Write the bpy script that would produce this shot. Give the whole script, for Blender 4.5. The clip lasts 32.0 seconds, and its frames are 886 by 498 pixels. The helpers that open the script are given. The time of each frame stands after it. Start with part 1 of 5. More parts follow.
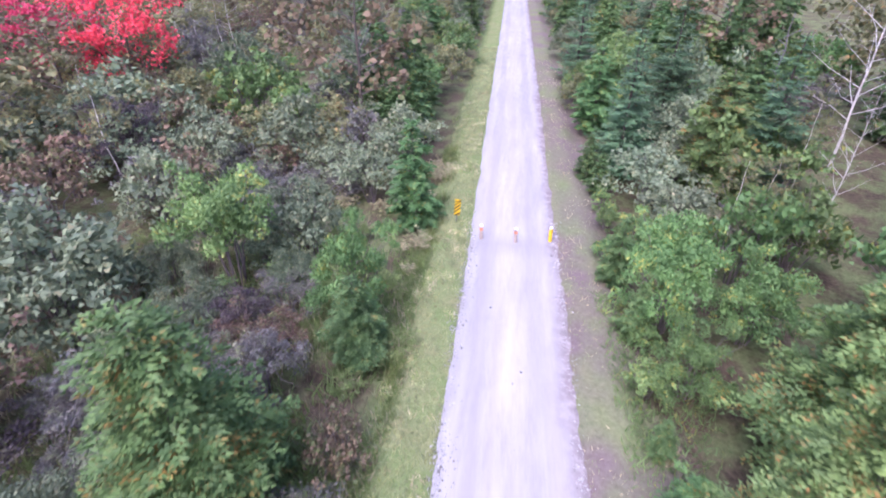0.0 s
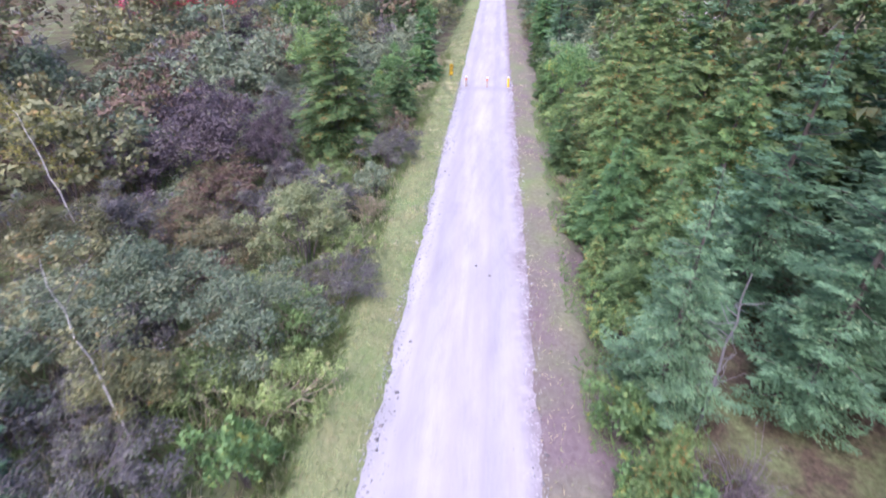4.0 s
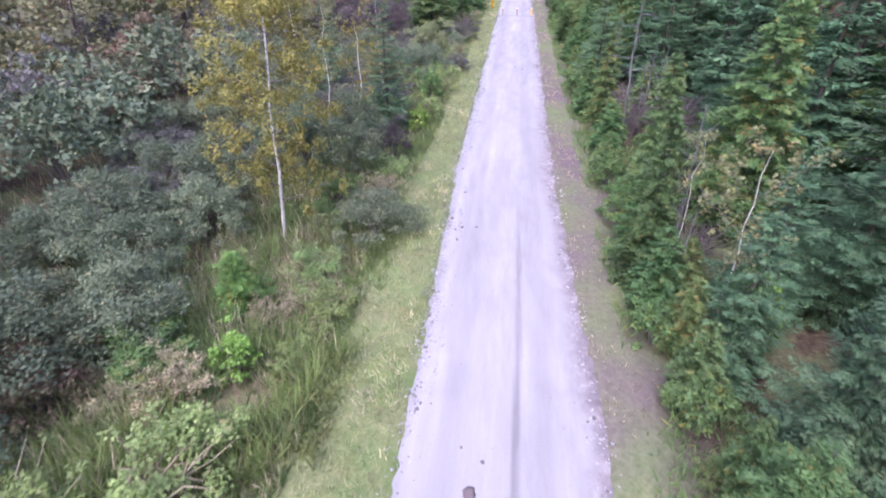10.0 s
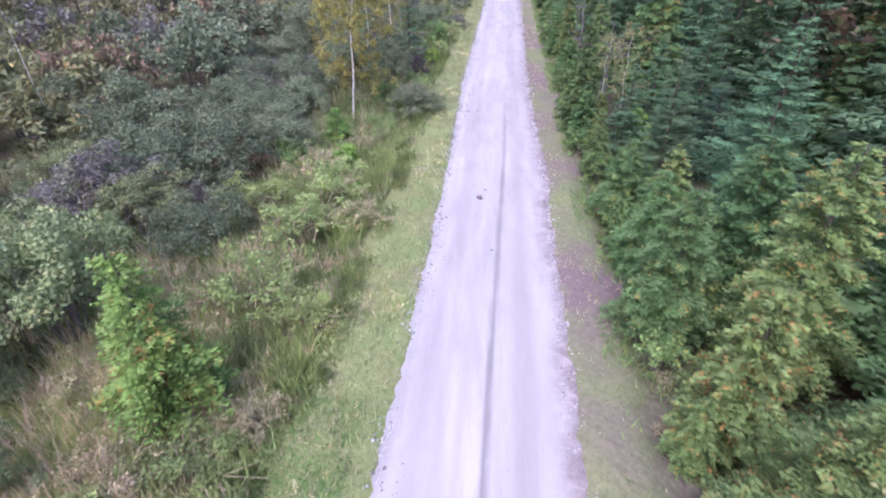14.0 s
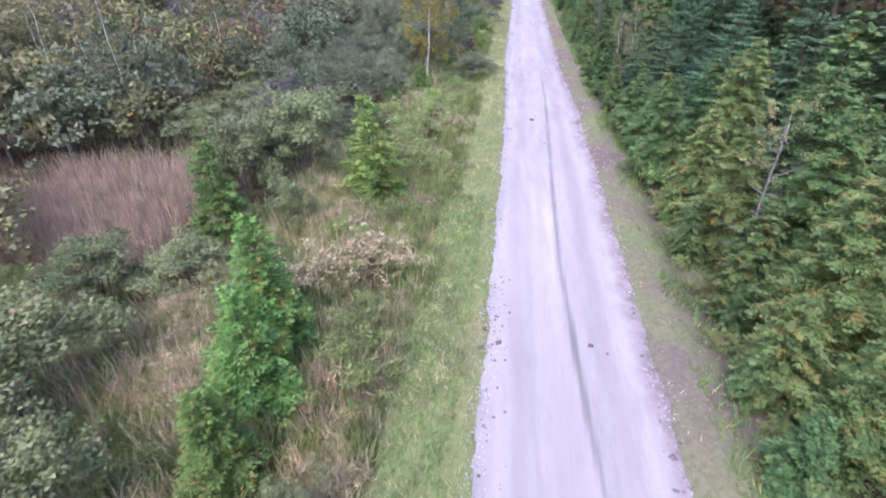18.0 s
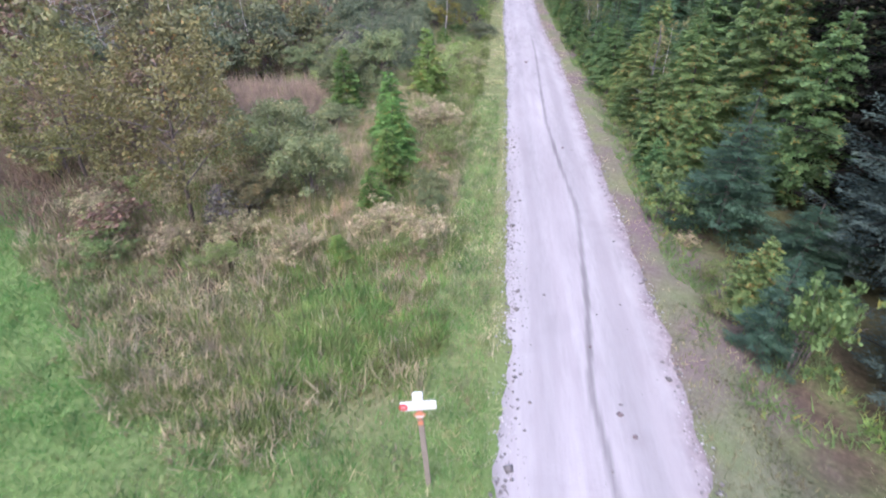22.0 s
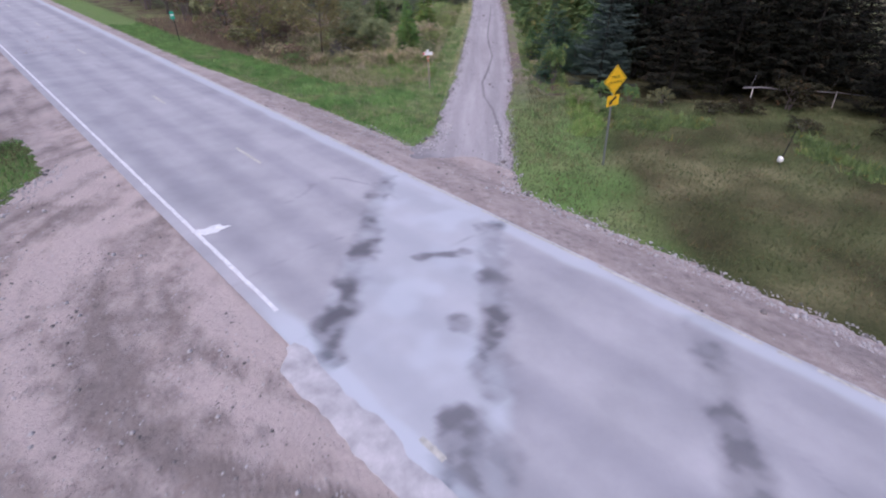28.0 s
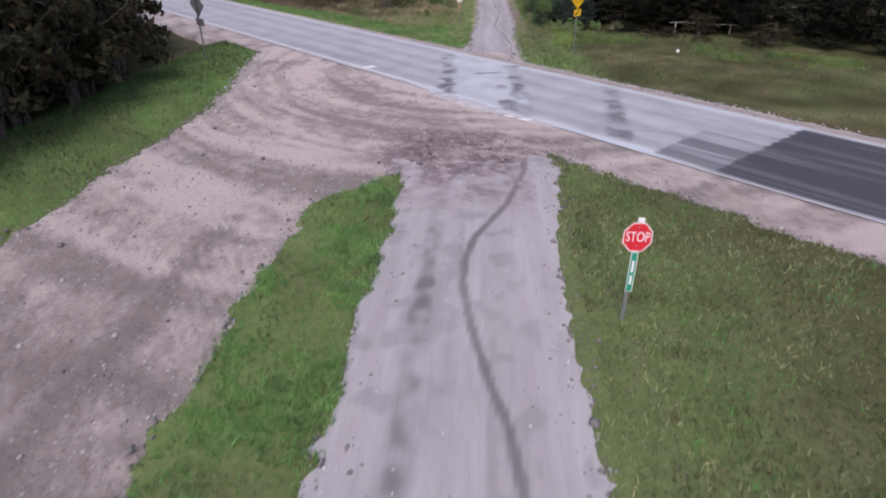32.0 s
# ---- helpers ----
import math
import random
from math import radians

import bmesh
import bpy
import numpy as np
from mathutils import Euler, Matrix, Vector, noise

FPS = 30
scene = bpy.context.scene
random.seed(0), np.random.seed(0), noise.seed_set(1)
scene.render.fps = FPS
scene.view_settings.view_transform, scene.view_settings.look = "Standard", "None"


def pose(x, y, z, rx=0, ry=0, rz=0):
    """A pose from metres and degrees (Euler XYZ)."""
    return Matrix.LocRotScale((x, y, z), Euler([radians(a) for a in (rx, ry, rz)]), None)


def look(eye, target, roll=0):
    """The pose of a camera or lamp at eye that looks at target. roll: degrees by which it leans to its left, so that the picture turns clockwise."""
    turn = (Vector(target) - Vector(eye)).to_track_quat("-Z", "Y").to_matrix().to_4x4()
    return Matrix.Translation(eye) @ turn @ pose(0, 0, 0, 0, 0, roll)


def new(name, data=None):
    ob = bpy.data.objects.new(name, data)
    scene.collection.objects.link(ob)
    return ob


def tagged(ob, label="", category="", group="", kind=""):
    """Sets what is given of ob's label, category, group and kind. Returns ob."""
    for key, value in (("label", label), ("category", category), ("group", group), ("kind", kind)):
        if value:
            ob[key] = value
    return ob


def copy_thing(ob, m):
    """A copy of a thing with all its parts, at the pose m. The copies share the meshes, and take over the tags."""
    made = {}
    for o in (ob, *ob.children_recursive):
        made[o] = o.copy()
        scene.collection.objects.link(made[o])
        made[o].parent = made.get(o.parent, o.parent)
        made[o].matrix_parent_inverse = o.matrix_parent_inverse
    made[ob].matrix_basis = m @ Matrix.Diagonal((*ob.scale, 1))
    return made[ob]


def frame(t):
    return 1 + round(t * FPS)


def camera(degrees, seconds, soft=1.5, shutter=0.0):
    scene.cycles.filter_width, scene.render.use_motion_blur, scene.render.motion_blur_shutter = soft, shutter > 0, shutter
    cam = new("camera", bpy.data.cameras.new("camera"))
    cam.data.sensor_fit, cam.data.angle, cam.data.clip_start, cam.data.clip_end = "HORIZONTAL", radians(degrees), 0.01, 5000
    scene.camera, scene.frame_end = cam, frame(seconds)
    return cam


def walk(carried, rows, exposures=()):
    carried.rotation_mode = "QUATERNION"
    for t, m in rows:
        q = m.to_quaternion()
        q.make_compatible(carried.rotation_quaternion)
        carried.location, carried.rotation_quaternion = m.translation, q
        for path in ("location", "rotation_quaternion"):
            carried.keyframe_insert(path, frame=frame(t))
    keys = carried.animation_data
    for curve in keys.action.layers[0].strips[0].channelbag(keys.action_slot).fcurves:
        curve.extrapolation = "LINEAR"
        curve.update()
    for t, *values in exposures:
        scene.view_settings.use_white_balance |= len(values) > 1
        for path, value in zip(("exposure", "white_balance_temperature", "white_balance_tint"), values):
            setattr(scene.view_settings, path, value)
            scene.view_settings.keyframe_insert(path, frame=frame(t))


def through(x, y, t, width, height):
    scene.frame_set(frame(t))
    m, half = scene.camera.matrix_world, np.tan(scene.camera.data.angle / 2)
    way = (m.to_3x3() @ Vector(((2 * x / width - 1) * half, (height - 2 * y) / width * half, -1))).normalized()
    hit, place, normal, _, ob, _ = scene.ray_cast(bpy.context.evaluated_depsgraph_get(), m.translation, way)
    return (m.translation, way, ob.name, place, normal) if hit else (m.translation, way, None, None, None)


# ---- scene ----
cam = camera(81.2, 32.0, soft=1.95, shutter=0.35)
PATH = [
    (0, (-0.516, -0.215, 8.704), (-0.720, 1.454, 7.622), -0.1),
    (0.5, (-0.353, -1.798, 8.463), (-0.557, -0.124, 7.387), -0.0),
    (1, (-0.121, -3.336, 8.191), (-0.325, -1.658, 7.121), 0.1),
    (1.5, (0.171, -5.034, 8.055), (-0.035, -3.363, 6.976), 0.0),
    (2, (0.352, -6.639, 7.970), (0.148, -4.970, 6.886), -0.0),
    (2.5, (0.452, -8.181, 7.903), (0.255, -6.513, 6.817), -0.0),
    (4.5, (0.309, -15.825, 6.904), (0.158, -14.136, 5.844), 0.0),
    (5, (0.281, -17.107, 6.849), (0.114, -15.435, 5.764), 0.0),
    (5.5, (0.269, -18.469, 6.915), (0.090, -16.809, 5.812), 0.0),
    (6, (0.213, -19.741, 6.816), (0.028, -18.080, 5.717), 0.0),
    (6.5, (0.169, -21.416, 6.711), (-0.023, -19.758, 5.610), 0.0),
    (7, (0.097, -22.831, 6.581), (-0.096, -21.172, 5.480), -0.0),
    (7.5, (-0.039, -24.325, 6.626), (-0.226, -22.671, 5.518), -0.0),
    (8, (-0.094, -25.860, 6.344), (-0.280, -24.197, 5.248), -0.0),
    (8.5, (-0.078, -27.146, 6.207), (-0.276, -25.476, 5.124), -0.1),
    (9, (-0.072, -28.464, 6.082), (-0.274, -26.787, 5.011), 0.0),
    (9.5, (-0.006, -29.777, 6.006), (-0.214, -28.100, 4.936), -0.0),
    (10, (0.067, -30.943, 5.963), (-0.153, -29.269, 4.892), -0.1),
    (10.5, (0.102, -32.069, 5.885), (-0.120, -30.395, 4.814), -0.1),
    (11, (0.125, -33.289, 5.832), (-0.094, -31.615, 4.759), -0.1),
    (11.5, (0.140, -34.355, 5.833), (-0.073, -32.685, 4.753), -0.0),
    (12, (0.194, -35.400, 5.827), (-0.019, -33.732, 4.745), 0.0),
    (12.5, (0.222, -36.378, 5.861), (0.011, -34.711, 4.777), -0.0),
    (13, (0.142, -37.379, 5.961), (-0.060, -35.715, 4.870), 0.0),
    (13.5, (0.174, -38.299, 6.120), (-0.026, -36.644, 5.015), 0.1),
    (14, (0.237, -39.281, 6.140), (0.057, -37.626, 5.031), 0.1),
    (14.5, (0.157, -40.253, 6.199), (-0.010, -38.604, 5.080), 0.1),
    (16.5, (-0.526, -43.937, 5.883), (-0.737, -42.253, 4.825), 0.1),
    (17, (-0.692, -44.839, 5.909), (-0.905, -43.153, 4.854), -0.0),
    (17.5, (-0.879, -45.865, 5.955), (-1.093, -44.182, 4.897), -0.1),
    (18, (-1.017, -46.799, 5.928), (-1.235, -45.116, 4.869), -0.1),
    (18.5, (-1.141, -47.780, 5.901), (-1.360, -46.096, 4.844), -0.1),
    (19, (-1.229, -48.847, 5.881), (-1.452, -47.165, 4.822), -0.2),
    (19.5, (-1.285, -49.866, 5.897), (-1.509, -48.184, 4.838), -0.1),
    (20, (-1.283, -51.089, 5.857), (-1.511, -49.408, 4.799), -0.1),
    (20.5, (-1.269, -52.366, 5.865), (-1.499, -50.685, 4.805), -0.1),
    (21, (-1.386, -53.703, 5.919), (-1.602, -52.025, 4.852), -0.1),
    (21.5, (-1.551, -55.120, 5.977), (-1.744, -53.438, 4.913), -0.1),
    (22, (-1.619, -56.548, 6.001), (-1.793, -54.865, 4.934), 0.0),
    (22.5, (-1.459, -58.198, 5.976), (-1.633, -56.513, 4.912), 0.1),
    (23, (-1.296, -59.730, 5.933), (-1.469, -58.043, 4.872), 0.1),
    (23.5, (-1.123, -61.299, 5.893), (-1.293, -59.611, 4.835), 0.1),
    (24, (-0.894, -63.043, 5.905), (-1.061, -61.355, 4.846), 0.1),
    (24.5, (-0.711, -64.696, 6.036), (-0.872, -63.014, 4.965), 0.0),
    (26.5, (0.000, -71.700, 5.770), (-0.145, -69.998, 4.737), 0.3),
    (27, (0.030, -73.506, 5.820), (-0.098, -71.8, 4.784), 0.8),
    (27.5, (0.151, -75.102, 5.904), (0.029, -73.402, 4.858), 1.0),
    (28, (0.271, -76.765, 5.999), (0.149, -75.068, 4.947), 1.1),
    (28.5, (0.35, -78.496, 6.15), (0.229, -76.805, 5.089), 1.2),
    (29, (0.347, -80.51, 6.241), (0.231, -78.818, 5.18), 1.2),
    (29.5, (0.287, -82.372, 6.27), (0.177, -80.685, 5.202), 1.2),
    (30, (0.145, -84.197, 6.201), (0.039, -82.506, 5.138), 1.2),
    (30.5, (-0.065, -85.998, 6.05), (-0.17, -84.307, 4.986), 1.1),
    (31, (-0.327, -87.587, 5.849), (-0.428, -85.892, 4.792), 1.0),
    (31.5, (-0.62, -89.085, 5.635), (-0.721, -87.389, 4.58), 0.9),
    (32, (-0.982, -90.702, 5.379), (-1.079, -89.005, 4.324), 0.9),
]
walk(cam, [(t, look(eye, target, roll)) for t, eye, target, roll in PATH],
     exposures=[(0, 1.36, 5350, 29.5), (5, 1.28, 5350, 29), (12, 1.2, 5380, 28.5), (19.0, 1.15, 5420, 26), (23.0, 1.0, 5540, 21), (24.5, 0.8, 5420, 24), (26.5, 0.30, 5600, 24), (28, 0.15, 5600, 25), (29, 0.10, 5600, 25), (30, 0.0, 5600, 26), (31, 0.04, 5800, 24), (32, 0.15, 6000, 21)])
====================
• [WORK TO COMPLETE] Write down every line from the opening of the listing to the line with "what is given", both included, and nothing else; the pictures are omitted.

• [EXERCISE RESPONSE]
Write the bpy script that would produce this shot. Give the whole script, for Blender 4.5. The clip lasts 32.0 seconds, and its frames are 886 by 498 pixels. The helpers that open the script are given. The time of each frame stands after it. Start with part 1 of 5. More parts follow.
0.0 s
4.0 s
10.0 s
14.0 s
18.0 s
22.0 s
28.0 s
32.0 s
# ---- helpers ----
import math
import random
from math import radians

import bmesh
import bpy
import numpy as np
from mathutils import Euler, Matrix, Vector, noise

FPS = 30
scene = bpy.context.scene
random.seed(0), np.random.seed(0), noise.seed_set(1)
scene.render.fps = FPS
scene.view_settings.view_transform, scene.view_settings.look = "Standard", "None"


def pose(x, y, z, rx=0, ry=0, rz=0):
    """A pose from metres and degrees (Euler XYZ)."""
    return Matrix.LocRotScale((x, y, z), Euler([radians(a) for a in (rx, ry, rz)]), None)


def look(eye, target, roll=0):
    """The pose of a camera or lamp at eye that looks at target. roll: degrees by which it leans to its left, so that the picture turns clockwise."""
    turn = (Vector(target) - Vector(eye)).to_track_quat("-Z", "Y").to_matrix().to_4x4()
    return Matrix.Translation(eye) @ turn @ pose(0, 0, 0, 0, 0, roll)


def new(name, data=None):
    ob = bpy.data.objects.new(name, data)
    scene.collection.objects.link(ob)
    return ob


def tagged(ob, label="", category="", group="", kind=""):
    """Sets what is given of ob's label, category, group and kind. Returns ob."""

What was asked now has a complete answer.